Friday, September 16, 2005

Interesting How Two Stories Tie Together.

With the destruction of the Gulf Coast, everyone is looking for a reason or pattern, and one may have been found in rising sea temperatures. This is linked to global warming, and would be an expected byproduct.

Of course we know that many on the right still deny either the very existence of global warming, or (those who have looked at the facts and admit that something is up) avow that there is no evidence that it is man made. Even as more data comes out that points to warming, they firmly hold their ground (there is no global warming, and if there is it isn't man made)

Well, for the second time in 6 weeks a published article, this time in the journal Science, claim that global warming is heating the oceans and that is causing more and stronger storms. Others (mostly those who have been fighting against the idea of man induced global warming) point the finger at the normal variety in weather patterns. I am as sure that in time, a few more centuries maybe, we can develop enough data to make some of the critics happy, but it may no longer matter.

The Independent has a story up today reporting that some experts in this field feel we have now passed the point of no return.

A record loss of sea ice in the Arctic this summer has convinced scientists that the northern hemisphere may have crossed a critical threshold beyond which the climate may never recover. Scientists fear that the Arctic has now entered an irreversible phase of warming which will accelerate the loss of the polar sea ice that has helped to keep the climate stable for thousands of years.

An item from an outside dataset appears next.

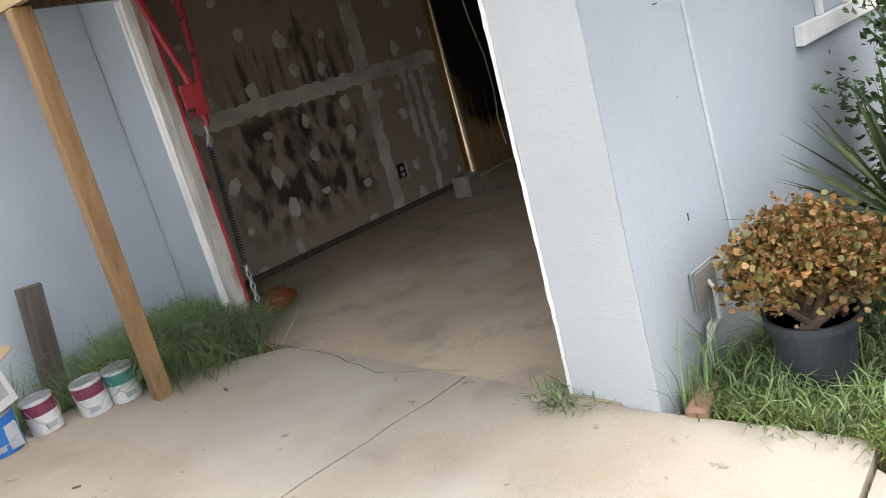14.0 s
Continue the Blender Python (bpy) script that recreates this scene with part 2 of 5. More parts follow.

They believe global warming is melting Arctic ice so rapidly that the region is beginning to absorb more heat from the sun, causing the ice to melt still further and so reinforcing a vicious cycle of melting and heating.

The greatest fear is that the Arctic has reached a "tipping point" beyond which nothing can reverse the continual loss of sea ice and with it the massive land glaciers of Greenland, which will raise sea levels dramatically.


Would it not be the ultimate in irony to spend 200 Billion to rebuild the gulf, to have it all flooded due to rising sea levels.

1 comment:

Anonymous said...

Well, never say "never". In the long term, it will change back. Of course, in the long term we are all dead.

Anyway, everybody get used to New Orleans because that's Miami's future, and Tampa's, and Charleston's, and maybe Baltimore's or New York's or Boston's. Every city on the East Coast is going to be under sea level in a few decades and they're all going to be in hurricane zones thanks to the expansion of the tropics.